Originaltitel: "The Gunslinger"
Bewertung:
Autor: Stephen King
Übersetzung: Joachim Körber
Umfang: 352 Seiten
Verlag: Heyne (D)
Veröffentlicht: 2003 (D), 1982/2003 (E)
ISBN: 978-3-453-87556-7
Kaufen: Taschenbuch (D), Kindle (D), Taschenbuch (E), Kindle (E)
 

Kurzinhalt: Roland Deschain, der letzte Revolvermann, und zugleich der letzte Überlebende einer anderen Welt, die untergegangen ist, verfolgt den sogenannten Mann in Schwarz, den er für eben diese Entwicklung verantwortlich macht. Dabei verschlägt es ihn zuerst nach Tull, wo er sich schließlich den Weg in einem brutalen Showdown freischießen muss. Danach trifft er in einer Zwischenstation auf dem Jungen Jake Chambers, der ebenfalls aus einer anderen Welt zu kommen scheint. Daraufhin setzen die beiden den Weg durch die Wüste gemeinsam fort. Doch je näher sie dem Mann in Schwarz kommen, desto deutlicher wird Roland, dass seine Jagd einen hohen Preis – nämlich das Leben des Jungen – fordern wird…

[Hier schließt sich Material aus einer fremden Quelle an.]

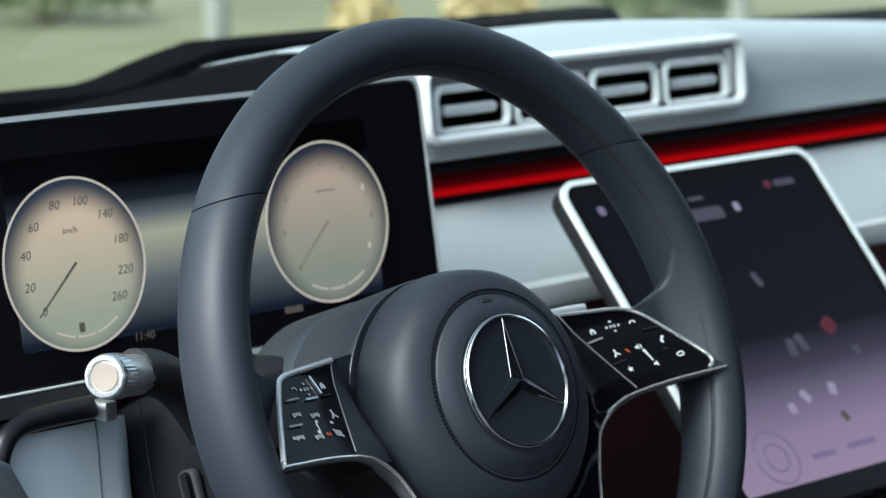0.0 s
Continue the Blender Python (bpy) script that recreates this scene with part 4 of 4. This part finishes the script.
def build_windscreen():
    """A tinted pane from the cowl up to the roof."""
    m = bpy.data.materials.new("windscreen_glass")
    m.use_nodes = True
    nt = m.node_tree
    nt.nodes.remove(nt.nodes["Principled BSDF"])
    clear = nt.nodes.new("ShaderNodeBsdfTransparent")
    clear.inputs["Color"].default_value = (0.73, 0.77, 0.73, 1)
    gloss = nt.nodes.new("ShaderNodeBsdfGlossy")
    gloss.inputs["Roughness"].default_value = 0.02
    mix = nt.nodes.new("ShaderNodeMixShader")
    mix.inputs["Fac"].default_value = 0.05
    nt.links.new(clear.outputs[0], mix.inputs[1])
    nt.links.new(gloss.outputs[0], mix.inputs[2])
    nt.links.new(mix.outputs[0], nt.nodes["Material Output"].inputs["Surface"])
    rows = []
    for i in range(13):
        f = i / 12
        y, z = 0.86 - 1.09 * f, 0.93 + 0.51 * f - 0.06 * (1 - f) * f
        rows.append([(CX + (0.86 - 0.16 * f) * (k / 10 - 1), y - 0.16 * (k / 10 - 1) ** 2 * (1 - 0.4 * f), z - 0.03 * (k / 10 - 1) ** 2 * f) for k in range(21)])
    ob = part("windscreen", skin(rows), m)
    tagged(ob, "curved clear tinted windscreen above the dashboard", "windscreen", kind="structure")


build_windscreen()


# ---- outdoors, seen blurred above the dashboard ----
def build_outdoors():
    grass = textured("grass", (0.20, 0.20, 0.118), 0.9, 3, 0.0, 0.55, spec=0.1, blotch=0.9)
    bm = bmesh.new()
    bm.faces.new([bm.verts.new(v) for v in ((-400, -400, 0), (400, -400, 0), (400, 400, 0), (-400, 400, 0))])
    tagged(part("ground", bm, grass, smooth=False), "dry olive grass field", "ground", kind="structure")
    tar = textured("asphalt", (0.055, 0.055, 0.055), 0.85, 60, 0.5, 0.2, spec=0.2, blotch=1.5)
    tagged(part("road", box(-7, 3.2, -14, 6.5, 0.0, 0.03), tar), "unseen grey asphalt slab added under the car against green reflections", "road", kind="structure")


def build_sky_blockers():
    """Unseen plain walls, added behind the open door to dim the low sky."""
    grey = textured("blocker_grey", (0.50, 0.50, 0.48), 0.85, 30, 0.3, 0.15, spec=0.2, blotch=0.8)
    for name, b in (("sky_blocker_side", (-6.7, -6.4, -9.3, 5.5, 0, 2.3)), ("sky_blocker_back", (-6.4, 9.0, -9.3, -9.0, 0, 2.3))):
        tagged(part(name, box(*b), grey), "unseen plain grey wall added to shape the light", "wall", kind="structure")


def at_bearing(deg, dist):
    """A place on the grass at that bearing from the car's open door, clockwise from straight ahead."""
    return Vector((-1.04 + dist * math.sin(radians(deg)), -1.04 + dist * math.cos(radians(deg)), 0))


def build_post(deg, dist, r, h):
    q = at_bearing(deg, dist)
    t = thing("roadside_post", pose(q.x, q.y, 0), "pale weathered concrete post in the grass", "post", "roadside posts")
    part("shaft", revolve([(r, -0.05), (r, h - 0.03), (r * 0.9, h)], 20), POST, t)
    part("foot", revolve([(r * 1.5, -0.05), (r * 1.5, 0.06), (r * 1.1, 0.09)], 20), POST, t, "wider concrete foot")


def build_shrub(name, label, deg, dist, w, h, leaf, seed):
    rng = random.Random(seed)
    q = at_bearing(deg, dist)
    t = thing(name, pose(q.x, q.y, 0), label, "shrub", "roadside shrubs")
    bm = bmesh.new()
    for i in range(9):
        a, l = rng.uniform(0, 6.28), rng.uniform(0.5, 0.9) * h
        d = Vector((math.cos(a) * w * 0.35, math.sin(a) * w * 0.35, l))
        s = Vector((0.012, 0, 0))
        u = Vector((0, 0.012, 0))
        v = [bm.verts.new(p) for p in (-s, u, s, d)]
        for k in range(3):
            bm.faces.new((v[k], v[(k + 1) % 3], v[3]))
    part("twigs", bm, TWIG, t, "thin brown twigs")
    bm = bmesh.new()
    for i in range(700):
        a, e, r = rng.uniform(0, 6.28), rng.uniform(-0.3, 1.5), rng.uniform(0.55, 1.05)
        c = Vector((math.cos(a) * math.cos(e) * w * 0.5 * r, math.sin(a) * math.cos(e) * w * 0.5 * r, h * 0.42 + math.sin(e) * h * 0.5 * r))
        x = Vector((rng.gauss(0, 1), rng.gauss(0, 1), rng.gauss(0, 1))).normalized() * 0.035
        y = x.cross(Vector((rng.gauss(0, 1), rng.gauss(0, 1), rng.gauss(0, 1)))).normalized() * 0.018
        bm.faces.new([bm.verts.new(c + p) for p in (-x, y, x, -y)])
    tagged(part("leaves", bm, leaf, t, smooth=False), kind="stuff")


POST = textured("weathered_concrete", (0.27, 0.28, 0.24), 0.8, 40, 0.3, 0.15, blotch=6)
TWIG = textured("twig_bark", (0.12, 0.08, 0.05), 0.8, 60, 0.3, 0.2)
YELLOW_LEAF = textured("yellow_leaves", (0.52, 0.42, 0.19), 0.6, 60, 0.0, 0.3, blotch=9)
GREEN_LEAF = textured("olive_leaves", (0.09, 0.12, 0.04), 0.6, 60, 0.0, 0.3, blotch=9)
build_outdoors()
build_sky_blockers()
build_post(39.62, 10.2, 0.045, 0.9)
build_post(50.2, 12.6, 0.04, 0.8)
build_shrub("yellow_shrub", "low shrub with yellow autumn leaves in grass", 42.6, 12.0, 0.30, 0.26, YELLOW_LEAF, 3)
build_shrub("yellow_shrub", "low shrub with yellow autumn leaves in grass", 45.15, 12.6, 0.42, 0.26, YELLOW_LEAF, 4)
build_shrub("green_shrub", "small dark olive shrub in dry grass", 36.3, 13.2, 0.9, 0.26, GREEN_LEAF, 5)
build_shrub("green_shrub", "small dark olive shrub in dry grass", 48.6, 13.0, 0.7, 0.26, GREEN_LEAF, 6)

Review: Ich habe die "Dunkle Turm"-Reihe vor knapp 15 Jahren gelesen (natürlich noch ohne "Wind", der erst später erschien). Meine damalige Meinung war, dass der Auftakt zugleich auch schon der beste Teil der Reihe war (was nicht heißen soll, dass der Rest schlecht gewesen wäre) – und meine Zweitlesung (diesmal in englischer Sprache) scheint dies zu bestätigen. Dies ist insofern interessant, als Stephen King in seinem Vorwort vergleichsweise wenig Liebe für "Schwarz" erkennen lässt. Und in der Tat unterscheidet sich der Roman stark von den weiteren Teilen der Reihe, und auch seinem späteren Oeuvre generell. Ob er mir vielleicht just deshalb so gut gefallen konnte? Nicht falsch verstehen, ich würde mich durchaus als Fan von Kings Schaffen bezeichnen, aber er hat in weiterer Folge seiner Karriere die Angewohnheit entwickelt, zu sehr auszuschweifen (nicht umsonst gibt es wenig dünne King-Bücher), und es gibt nur sehr wenige Ausnahmen wo ich nicht finde, dass man nicht problemlos um mindestens ein paar Seiten hätte kürzen können. "Schwarz" hingegen ist kurz und knackig – und wohl für mich gerade auch deshalb so prägnant. Zugleich spielt aber sicherlich mein genereller Spleen eine Rolle, dass ich nicht selten den ersten Roman einer Reihe – wo wir in eine völlig neue Welt eintauchen und diese und ihre Figuren kennenlernen – als ganz besonders interessant empfinde. Auch davon profitiert "Schwarz" zweifellos. Diese Mischung aus Western und Fantasy hat mich damals wie heute enorm angesprochen, und verleiht ihm einen ganz eigenen Reiz. Generell merkt man irgendwie, dass das Werk aus der Feder eines jungen Autors stammt, der einerseits darauf brennt, sein Talent der Welt zu beweisen, und sich andererseits auch nichts scheißt. Man nehme nur den brutalen Showdown in Tull, oder auch jenen Moment zum Ende hin, wo Roland Jake opfert (und das zu einer Zeit, wo Kinder – gerade auch in der US-Unterhaltung – normalerweise im Leo standen). Es sind gerade diese harten Momente, die sich in meine Erinnerung brannten – und die in den weiteren Bänden der Reihe irgendwie fehlen. "Schwarz" offenbart ganz einfach einen gewissen Mut, gerade auch was die Darstellung seines zentralen (Anti-)Helden betrifft.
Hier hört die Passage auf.